The Amount Of Vitamin D That Keeps You Young And Healthy

Lack of vitamin D can cause anxiety, dementia, mood swings and depression as well as obesity, heart disease, diabetes, prostate, breast and colon cancer.

Vitamin D is mainly created by the body from exposure to sunlight and it is crucial for supporting the immune system, muscles, bones and calcium absorption.

Now researchers at the Buck Institute believe vitamin D has a much larger impact on health.

Vitamin D affects genes known to influence longevity and age-related diseases.

With aging, specific proteins in the body can no longer keep their shape and function.

This will result in the accumulation of toxic proteins which the body can’t get rid of, causing a wide range of disorders such as Parkinson’s, Huntington’s and Alzheimer’s, heart disease and type 2 diabetes.

But, a study on worms suggests vitamin D can stop the accumulation of this toxins by changing the genes responsible for longevity.

Worms and mammals share similar processes, so the findings are relevant for us too.

Professor Gordon Lithgow, senior author of this study, explained:

“Vitamin D engaged with known longevity genes — it extended median lifespan by 33 percent and slowed the aging-related misfolding of hundreds of proteins in the worm.
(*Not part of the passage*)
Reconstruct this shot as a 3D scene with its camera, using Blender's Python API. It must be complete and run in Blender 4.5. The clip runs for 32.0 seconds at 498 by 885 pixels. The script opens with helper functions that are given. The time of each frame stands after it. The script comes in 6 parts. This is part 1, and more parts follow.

Vitamin D3, which is converted into the active form of vitamin D, suppressed protein insolubility in the worm and prevented the toxicity caused by human beta-amyloid which is associated with Alzheimer’s disease.

Given that aging processes are thought to be similar between the worm and mammals, including humans, it makes sense that the action of vitamin D would be conserved across species as well.”

How much vitamin D is enough?

Due to disagreements amongst experts, the issue of vitamin intake is confusing.

The Institute of Medicine’s (IOM) recommends 600 International Units (IU) of vitamin D for people aged between 1 and 70 years old on a daily basis.

Their recommendation for people over 70 years old  goes up to 800 IU per day.

But, Dr Clifford Rosen and Professor Janice Schwartz who have done years of research on vitamin D supplementation, recommend a daily intake between 800 to 1000 IU of vitamin D for adults.

Professor Schwartz  pointed out that as we age the skin’s ability to produce vitamin D from exposure to the sun reduces.

In addition, old people spend less time in the sun and are likely to have a poor diet and suffer from gastrointestinal disorders which is linked to poor absorptions of vitamin D in the body.

The study was published in Cell Reports (Mark et al., 2016).